→ What the exercise asks:
Please write out the material that follows, exactly as it stands.

→ Collected data:
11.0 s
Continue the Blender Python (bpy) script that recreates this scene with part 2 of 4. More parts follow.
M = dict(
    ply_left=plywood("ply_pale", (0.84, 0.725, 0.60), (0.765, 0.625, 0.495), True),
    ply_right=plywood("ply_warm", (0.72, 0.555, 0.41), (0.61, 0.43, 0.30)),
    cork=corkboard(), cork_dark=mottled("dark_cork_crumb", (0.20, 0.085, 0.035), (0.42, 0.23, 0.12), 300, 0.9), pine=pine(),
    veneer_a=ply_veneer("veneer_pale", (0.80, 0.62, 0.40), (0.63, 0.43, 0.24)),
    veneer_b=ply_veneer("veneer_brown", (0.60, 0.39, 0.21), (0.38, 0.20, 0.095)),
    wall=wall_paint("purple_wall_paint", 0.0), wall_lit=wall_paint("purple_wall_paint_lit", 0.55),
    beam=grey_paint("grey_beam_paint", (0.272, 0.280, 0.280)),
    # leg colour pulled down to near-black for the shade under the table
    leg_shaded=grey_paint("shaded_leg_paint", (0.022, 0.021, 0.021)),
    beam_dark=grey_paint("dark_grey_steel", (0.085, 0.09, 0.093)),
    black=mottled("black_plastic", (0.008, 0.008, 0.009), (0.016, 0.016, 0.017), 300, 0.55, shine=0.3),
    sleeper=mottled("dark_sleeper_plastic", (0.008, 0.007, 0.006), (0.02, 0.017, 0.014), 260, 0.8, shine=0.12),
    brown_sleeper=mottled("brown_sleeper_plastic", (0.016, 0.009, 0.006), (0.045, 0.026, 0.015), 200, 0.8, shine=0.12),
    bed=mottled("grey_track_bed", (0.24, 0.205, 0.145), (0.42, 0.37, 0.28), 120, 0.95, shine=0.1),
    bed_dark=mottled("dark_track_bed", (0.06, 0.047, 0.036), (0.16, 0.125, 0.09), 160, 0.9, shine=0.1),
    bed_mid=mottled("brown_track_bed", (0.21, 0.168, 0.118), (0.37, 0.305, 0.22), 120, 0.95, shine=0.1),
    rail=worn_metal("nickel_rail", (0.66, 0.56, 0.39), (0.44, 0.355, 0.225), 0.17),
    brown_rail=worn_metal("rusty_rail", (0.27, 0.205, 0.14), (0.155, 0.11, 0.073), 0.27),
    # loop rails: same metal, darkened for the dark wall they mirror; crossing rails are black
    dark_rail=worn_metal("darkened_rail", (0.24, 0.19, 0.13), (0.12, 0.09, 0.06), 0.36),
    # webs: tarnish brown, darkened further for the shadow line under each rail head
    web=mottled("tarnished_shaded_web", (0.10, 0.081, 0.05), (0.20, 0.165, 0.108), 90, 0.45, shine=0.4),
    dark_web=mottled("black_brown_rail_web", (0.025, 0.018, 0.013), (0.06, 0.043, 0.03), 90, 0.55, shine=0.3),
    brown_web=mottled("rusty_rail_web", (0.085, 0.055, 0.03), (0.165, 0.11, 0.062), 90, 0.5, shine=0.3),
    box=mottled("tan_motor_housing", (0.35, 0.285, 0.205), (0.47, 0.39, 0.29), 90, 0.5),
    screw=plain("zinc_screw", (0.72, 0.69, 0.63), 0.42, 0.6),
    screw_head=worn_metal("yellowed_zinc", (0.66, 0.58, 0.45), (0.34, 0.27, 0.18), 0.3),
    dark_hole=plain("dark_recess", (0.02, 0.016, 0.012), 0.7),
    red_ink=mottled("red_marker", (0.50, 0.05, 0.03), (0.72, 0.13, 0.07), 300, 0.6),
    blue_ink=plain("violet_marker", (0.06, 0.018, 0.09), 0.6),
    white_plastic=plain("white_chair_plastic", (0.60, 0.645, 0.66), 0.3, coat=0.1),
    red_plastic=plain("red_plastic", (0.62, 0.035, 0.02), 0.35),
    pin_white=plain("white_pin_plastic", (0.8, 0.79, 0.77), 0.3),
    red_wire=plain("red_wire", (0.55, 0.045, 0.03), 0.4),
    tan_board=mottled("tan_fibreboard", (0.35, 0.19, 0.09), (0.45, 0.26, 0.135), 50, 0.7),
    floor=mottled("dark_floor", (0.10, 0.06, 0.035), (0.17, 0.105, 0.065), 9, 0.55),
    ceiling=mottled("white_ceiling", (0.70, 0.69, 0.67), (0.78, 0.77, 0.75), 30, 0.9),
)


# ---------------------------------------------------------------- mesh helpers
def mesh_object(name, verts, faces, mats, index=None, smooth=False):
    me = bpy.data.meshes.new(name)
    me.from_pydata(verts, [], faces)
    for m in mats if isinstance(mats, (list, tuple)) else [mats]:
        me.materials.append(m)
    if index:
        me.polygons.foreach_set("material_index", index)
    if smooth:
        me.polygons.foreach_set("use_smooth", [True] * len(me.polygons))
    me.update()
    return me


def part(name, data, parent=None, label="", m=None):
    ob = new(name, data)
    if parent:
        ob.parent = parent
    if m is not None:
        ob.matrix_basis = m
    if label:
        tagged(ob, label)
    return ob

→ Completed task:
11.0 s
Continue the Blender Python (bpy) script that recreates this scene with part 2 of 4. More parts follow.
M = dict(
    ply_left=plywood("ply_pale", (0.84, 0.725, 0.60), (0.765, 0.625, 0.495), True),
    ply_right=plywood("ply_warm", (0.72, 0.555, 0.41), (0.61, 0.43, 0.30)),
    cork=corkboard(), cork_dark=mottled("dark_cork_crumb", (0.20, 0.085, 0.035), (0.42, 0.23, 0.12), 300, 0.9), pine=pine(),
    veneer_a=ply_veneer("veneer_pale", (0.80, 0.62, 0.40), (0.63, 0.43, 0.24)),
    veneer_b=ply_veneer("veneer_brown", (0.60, 0.39, 0.21), (0.38, 0.20, 0.095)),
    wall=wall_paint("purple_wall_paint", 0.0), wall_lit=wall_paint("purple_wall_paint_lit", 0.55),
    beam=grey_paint("grey_beam_paint", (0.272, 0.280, 0.280)),
    # leg colour pulled down to near-black for the shade under the table
    leg_shaded=grey_paint("shaded_leg_paint", (0.022, 0.021, 0.021)),
    beam_dark=grey_paint("dark_grey_steel", (0.085, 0.09, 0.093)),
    black=mottled("black_plastic", (0.008, 0.008, 0.009), (0.016, 0.016, 0.017), 300, 0.55, shine=0.3),
    sleeper=mottled("dark_sleeper_plastic", (0.008, 0.007, 0.006), (0.02, 0.017, 0.014), 260, 0.8, shine=0.12),
    brown_sleeper=mottled("brown_sleeper_plastic", (0.016, 0.009, 0.006), (0.045, 0.026, 0.015), 200, 0.8, shine=0.12),
    bed=mottled("grey_track_bed", (0.24, 0.205, 0.145), (0.42, 0.37, 0.28), 120, 0.95, shine=0.1),
    bed_dark=mottled("dark_track_bed", (0.06, 0.047, 0.036), (0.16, 0.125, 0.09), 160, 0.9, shine=0.1),
    bed_mid=mottled("brown_track_bed", (0.21, 0.168, 0.118), (0.37, 0.305, 0.22), 120, 0.95, shine=0.1),
    rail=worn_metal("nickel_rail", (0.66, 0.56, 0.39), (0.44, 0.355, 0.225), 0.17),
    brown_rail=worn_metal("rusty_rail", (0.27, 0.205, 0.14), (0.155, 0.11, 0.073), 0.27),
    # loop rails: same metal, darkened for the dark wall they mirror; crossing rails are black
    dark_rail=worn_metal("darkened_rail", (0.24, 0.19, 0.13), (0.12, 0.09, 0.06), 0.36),
    # webs: tarnish brown, darkened further for the shadow line under each rail head
    web=mottled("tarnished_shaded_web", (0.10, 0.081, 0.05), (0.20, 0.165, 0.108), 90, 0.45, shine=0.4),
    dark_web=mottled("black_brown_rail_web", (0.025, 0.018, 0.013), (0.06, 0.043, 0.03), 90, 0.55, shine=0.3),
    brown_web=mottled("rusty_rail_web", (0.085, 0.055, 0.03), (0.165, 0.11, 0.062), 90, 0.5, shine=0.3),
    box=mottled("tan_motor_housing", (0.35, 0.285, 0.205), (0.47, 0.39, 0.29), 90, 0.5),
    screw=plain("zinc_screw", (0.72, 0.69, 0.63), 0.42, 0.6),
    screw_head=worn_metal("yellowed_zinc", (0.66, 0.58, 0.45), (0.34, 0.27, 0.18), 0.3),
    dark_hole=plain("dark_recess", (0.02, 0.016, 0.012), 0.7),
    red_ink=mottled("red_marker", (0.50, 0.05, 0.03), (0.72, 0.13, 0.07), 300, 0.6),
    blue_ink=plain("violet_marker", (0.06, 0.018, 0.09), 0.6),
    white_plastic=plain("white_chair_plastic", (0.60, 0.645, 0.66), 0.3, coat=0.1),
    red_plastic=plain("red_plastic", (0.62, 0.035, 0.02), 0.35),
    pin_white=plain("white_pin_plastic", (0.8, 0.79, 0.77), 0.3),
    red_wire=plain("red_wire", (0.55, 0.045, 0.03), 0.4),
    tan_board=mottled("tan_fibreboard", (0.35, 0.19, 0.09), (0.45, 0.26, 0.135), 50, 0.7),
    floor=mottled("dark_floor", (0.10, 0.06, 0.035), (0.17, 0.105, 0.065), 9, 0.55),
    ceiling=mottled("white_ceiling", (0.70, 0.69, 0.67), (0.78, 0.77, 0.75), 30, 0.9),
)


# ---------------------------------------------------------------- mesh helpers
def mesh_object(name, verts, faces, mats, index=None, smooth=False):
    me = bpy.data.meshes.new(name)
    me.from_pydata(verts, [], faces)
    for m in mats if isinstance(mats, (list, tuple)) else [mats]:
        me.materials.append(m)
    if index:
        me.polygons.foreach_set("material_index", index)
    if smooth:
        me.polygons.foreach_set("use_smooth", [True] * len(me.polygons))
    me.update()
    return me


def part(name, data, parent=None, label="", m=None):
    ob = new(name, data)
    if parent:
        ob.parent = parent
    if m is not None:
        ob.matrix_basis = m
    if label:
        tagged(ob, label)
    return ob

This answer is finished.